• EXERCISE DESCRIPTION: Set down only the lines running from the one with "carried.location, carried.rotation_quaternion = m.translation, q" to the one with "sky.air_density, sky.dust_density, sky.ozone_density", both lines included, exactly as they stand, please.

• INPUT DATA:
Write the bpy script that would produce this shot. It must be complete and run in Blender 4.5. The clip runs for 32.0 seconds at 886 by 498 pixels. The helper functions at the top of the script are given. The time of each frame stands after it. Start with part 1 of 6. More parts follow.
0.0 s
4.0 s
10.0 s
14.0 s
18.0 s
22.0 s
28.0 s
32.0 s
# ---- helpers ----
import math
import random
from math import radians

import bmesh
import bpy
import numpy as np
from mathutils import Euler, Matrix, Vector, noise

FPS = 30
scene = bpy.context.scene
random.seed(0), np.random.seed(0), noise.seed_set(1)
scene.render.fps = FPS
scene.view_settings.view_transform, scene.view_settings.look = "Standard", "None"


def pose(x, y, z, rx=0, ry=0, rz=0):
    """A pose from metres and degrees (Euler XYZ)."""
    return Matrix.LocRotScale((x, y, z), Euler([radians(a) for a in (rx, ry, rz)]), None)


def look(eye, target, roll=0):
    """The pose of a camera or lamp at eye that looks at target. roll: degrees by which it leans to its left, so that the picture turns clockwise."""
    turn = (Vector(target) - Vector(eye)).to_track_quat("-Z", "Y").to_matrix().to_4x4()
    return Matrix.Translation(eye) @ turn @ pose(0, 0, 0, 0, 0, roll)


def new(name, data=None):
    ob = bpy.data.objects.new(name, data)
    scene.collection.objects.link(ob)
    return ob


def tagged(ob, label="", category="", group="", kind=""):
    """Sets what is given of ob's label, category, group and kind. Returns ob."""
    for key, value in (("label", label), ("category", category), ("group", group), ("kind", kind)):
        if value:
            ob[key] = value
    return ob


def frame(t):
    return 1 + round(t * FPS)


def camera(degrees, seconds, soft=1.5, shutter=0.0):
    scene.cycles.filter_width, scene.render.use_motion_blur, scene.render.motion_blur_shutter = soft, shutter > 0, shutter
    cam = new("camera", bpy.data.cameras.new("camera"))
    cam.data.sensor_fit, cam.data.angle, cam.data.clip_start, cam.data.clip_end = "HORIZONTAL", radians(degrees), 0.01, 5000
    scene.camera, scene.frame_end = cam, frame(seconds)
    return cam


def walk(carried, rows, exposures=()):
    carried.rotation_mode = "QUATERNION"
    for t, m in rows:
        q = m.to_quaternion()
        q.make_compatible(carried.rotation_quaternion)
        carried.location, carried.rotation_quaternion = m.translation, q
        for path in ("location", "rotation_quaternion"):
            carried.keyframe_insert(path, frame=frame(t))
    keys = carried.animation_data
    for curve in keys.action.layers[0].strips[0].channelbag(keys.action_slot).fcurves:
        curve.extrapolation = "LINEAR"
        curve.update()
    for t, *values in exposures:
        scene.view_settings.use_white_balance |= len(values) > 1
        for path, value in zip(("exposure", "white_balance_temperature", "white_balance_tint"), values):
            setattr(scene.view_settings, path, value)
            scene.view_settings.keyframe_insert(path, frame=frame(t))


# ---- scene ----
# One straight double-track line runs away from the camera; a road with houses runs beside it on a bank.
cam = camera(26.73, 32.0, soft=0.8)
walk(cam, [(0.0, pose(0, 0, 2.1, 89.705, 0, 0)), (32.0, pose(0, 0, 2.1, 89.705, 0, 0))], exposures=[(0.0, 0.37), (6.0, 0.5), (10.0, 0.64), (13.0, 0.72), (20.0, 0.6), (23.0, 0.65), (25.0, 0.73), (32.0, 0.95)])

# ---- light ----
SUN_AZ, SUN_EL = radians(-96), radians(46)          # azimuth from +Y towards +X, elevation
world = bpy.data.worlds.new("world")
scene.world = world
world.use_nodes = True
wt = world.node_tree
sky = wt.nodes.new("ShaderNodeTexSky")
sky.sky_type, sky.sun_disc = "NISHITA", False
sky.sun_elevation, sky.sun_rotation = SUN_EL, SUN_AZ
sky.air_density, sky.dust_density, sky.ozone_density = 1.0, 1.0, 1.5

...

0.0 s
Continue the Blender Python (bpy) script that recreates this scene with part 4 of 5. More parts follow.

• EXPECTED ANSWER:
        carried.location, carried.rotation_quaternion = m.translation, q
        for path in ("location", "rotation_quaternion"):
            carried.keyframe_insert(path, frame=frame(t))
    keys = carried.animation_data
    for curve in keys.action.layers[0].strips[0].channelbag(keys.action_slot).fcurves:
        curve.extrapolation = "LINEAR"
        curve.update()
    for t, *values in exposures:
        scene.view_settings.use_white_balance |= len(values) > 1
        for path, value in zip(("exposure", "white_balance_temperature", "white_balance_tint"), values):
            setattr(scene.view_settings, path, value)
            scene.view_settings.keyframe_insert(path, frame=frame(t))


# ---- scene ----
# One straight double-track line runs away from the camera; a road with houses runs beside it on a bank.
cam = camera(26.73, 32.0, soft=0.8)
walk(cam, [(0.0, pose(0, 0, 2.1, 89.705, 0, 0)), (32.0, pose(0, 0, 2.1, 89.705, 0, 0))], exposures=[(0.0, 0.37), (6.0, 0.5), (10.0, 0.64), (13.0, 0.72), (20.0, 0.6), (23.0, 0.65), (25.0, 0.73), (32.0, 0.95)])

# ---- light ----
SUN_AZ, SUN_EL = radians(-96), radians(46)          # azimuth from +Y towards +X, elevation
world = bpy.data.worlds.new("world")
scene.world = world
world.use_nodes = True
wt = world.node_tree
sky = wt.nodes.new("ShaderNodeTexSky")
sky.sky_type, sky.sun_disc = "NISHITA", False
sky.sun_elevation, sky.sun_rotation = SUN_EL, SUN_AZ
sky.air_density, sky.dust_density, sky.ozone_density = 1.0, 1.0, 1.5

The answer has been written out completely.